Book Review: HARMON KILLEBREW: ULTIMATE SLUGGER by Steve Aschburner
HARMON KILLEBREW: ULTIMATE SLUGGER
By Steve Aschburner
Baseball Biography
256 pages
Published by Triumph Books
ISBN: 9781600787027
I came of age just as the Minnesota Twins came into being – 1961. One of the first names I ever learned in baseball was Harmon Killebrew. He was our hero, our slugger, or epitome of how a baseball player uses his skills and how his demeanor, on and off the field, matter. We had his baseball cards, we wanted bats and gloves with his signature on them. He was a role model for the young boys of the summers of the 60s.
Steve Aschburner brings a precise and clean story to the reader in his book HARMON KILLEBREW: ULTIMATE SLUGGER, even to the point of explaining how he selected the title. We meet Harmon as he grew up in Idaho, where he was a star in many sports. We see him advance through his early years in baseball (the 1950s) as a bonus baby for the Washington Senators – which served as on-the-job training for him, picking up skills that would serve him very well through his more than twenty years in the majors. We see him off the field as well; his wife, their children, a divorce, some financial problems, his charitable work, his post-playing career as a broadcaster.

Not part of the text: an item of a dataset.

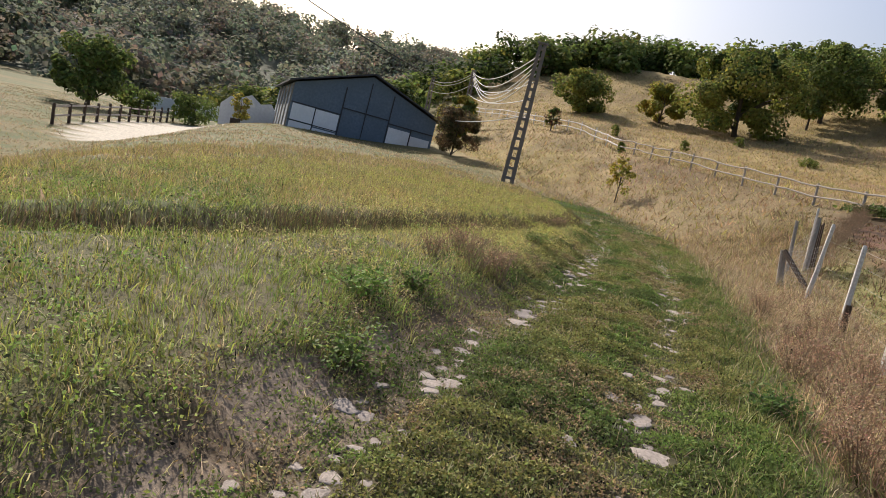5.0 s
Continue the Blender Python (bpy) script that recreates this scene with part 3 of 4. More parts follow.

And centered in all of this, the author Aschburner makes sure we see Harmon’s character; that of an inestimably warm gentleman, hardly one who would carry the nickname “Killer”. Harmon’s career exemplified what we want sportsmanship to be – accepting the umpire’s calls, honor in defeat, humility in victory, joy in a job well done. Aschburner brings this to the forefront at all times, even from Harmon’s high school years and right on through to his last years where he is feted as a Hall of Fame inductee and at many other functions designed to pay tribute to this wonderful baseball player and gentleman.
This one is for every baseball fan who prefers his basbeball heroes with honor and class, on and off the field.